ÜLKEDEKİ ÖNEMLİ SEKTÖRLER
Tarım, Çin ekonomisi için önemli bir sektördür. 2012 yılında tarım sektörünün nominal GSYİH’ya olan katkısı yüzde 9,3 civarında gerçekleşti. Ülkede toplam istihdamın yüzde 37’si tarım sektöründe çalışarak; çiftçilik, ormancılık, besicilik ve balıkçılık ile geçinir. Tarımda kolektif mülkiyetten özel mülkiyete geçilen 1978-2001 döneminde tarım kesiminin net geliri beş kat arttı. 2000-2007 döneminde kişi başına net kırsal gelir yüzde51,9 oranında yükseldi.
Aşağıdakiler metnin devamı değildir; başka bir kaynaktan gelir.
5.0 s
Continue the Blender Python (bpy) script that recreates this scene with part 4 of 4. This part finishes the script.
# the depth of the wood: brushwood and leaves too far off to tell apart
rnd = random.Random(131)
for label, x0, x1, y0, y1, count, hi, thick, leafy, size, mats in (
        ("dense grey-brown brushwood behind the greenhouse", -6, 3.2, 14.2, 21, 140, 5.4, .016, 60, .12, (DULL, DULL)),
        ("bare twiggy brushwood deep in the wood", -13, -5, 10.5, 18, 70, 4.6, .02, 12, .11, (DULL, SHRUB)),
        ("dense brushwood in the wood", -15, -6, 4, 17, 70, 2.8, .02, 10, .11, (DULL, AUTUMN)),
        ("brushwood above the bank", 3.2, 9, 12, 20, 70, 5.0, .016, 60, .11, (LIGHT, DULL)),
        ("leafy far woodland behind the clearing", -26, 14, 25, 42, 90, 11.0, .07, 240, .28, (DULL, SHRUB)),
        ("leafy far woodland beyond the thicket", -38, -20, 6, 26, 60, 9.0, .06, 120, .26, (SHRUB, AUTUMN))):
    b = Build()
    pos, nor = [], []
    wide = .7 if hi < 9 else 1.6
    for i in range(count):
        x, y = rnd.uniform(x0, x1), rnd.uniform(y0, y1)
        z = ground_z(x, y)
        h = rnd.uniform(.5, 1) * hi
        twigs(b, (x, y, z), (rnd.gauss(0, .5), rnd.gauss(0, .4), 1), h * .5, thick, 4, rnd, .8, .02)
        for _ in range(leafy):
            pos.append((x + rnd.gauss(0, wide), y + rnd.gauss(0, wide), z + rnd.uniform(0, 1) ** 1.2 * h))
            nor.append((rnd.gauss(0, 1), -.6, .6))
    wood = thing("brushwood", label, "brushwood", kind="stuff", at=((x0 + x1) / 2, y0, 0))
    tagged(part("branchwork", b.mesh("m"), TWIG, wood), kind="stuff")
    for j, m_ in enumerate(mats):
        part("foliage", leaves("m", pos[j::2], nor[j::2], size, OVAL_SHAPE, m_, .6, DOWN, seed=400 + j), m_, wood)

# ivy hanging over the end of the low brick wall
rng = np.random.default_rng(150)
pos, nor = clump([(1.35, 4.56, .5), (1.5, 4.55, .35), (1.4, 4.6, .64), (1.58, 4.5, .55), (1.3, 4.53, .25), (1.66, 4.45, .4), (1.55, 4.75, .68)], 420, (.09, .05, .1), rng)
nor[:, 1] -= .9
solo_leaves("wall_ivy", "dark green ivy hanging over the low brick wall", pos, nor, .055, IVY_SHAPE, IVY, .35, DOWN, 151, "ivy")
Çin’de 2012 yılı itibariyle şehirleşme oranının yüzde 52’ye ulaşması kırsal kesimin gelir artışının düşük kalmasına yol açtı. Çin’de tarımsal gelir, özellikle kentlerle karşılaştırıldığında çok düşük seviyelerdedir ve ayrıca bölgesel farklılıklar da gösterir. 2012 yılına gelindiğinde kişi başına düşen kentsel gelirin kırsal gelire oranı 3,3’e yükseldi. 1983 yılında bu oran 1,8 olarak ölçülmüştü. Yüzölçümü 9,561 milyon kilometrekare olan Çin’de bu alanın yaklaşık yüzde 10’u ekilebilir alandır. Buralarda pirinç, buğday, süt, şeker kamışı ve bazı tropikal ürünler yetiştirilir. Büyük bir tarım ülkesi olan Çin tarihinde ilk defa 1994 ve 1995 yıllarında önemli miktarlarda hububat -buğday ve pirinç- ithal etmek zorunda kaldı. Uzun vadede Çin’de hububatın yanı sıra diğer gıda maddeleri arzında da problemler yaşanması bekleniyor. Diğer taraftan Çin yetkilileri ise tarımsal üretimin kendi kendine yeterlilik hususunda bir problem yaratmadığı, normal şartlarda iyi bir planlama ile hububat ithalatının, toplam tüketimin yüzde 5’ini geçmeyeceğini belirtiyor.Ülkede hayvancılık, özellikle balıkçılık yaygındır. Zaman içinde tarımsal üretim tekniklerinde ve tarımda kullanılan makinelerin teknolojik seviyelerinde önemli iyileştirmeler sağlandı.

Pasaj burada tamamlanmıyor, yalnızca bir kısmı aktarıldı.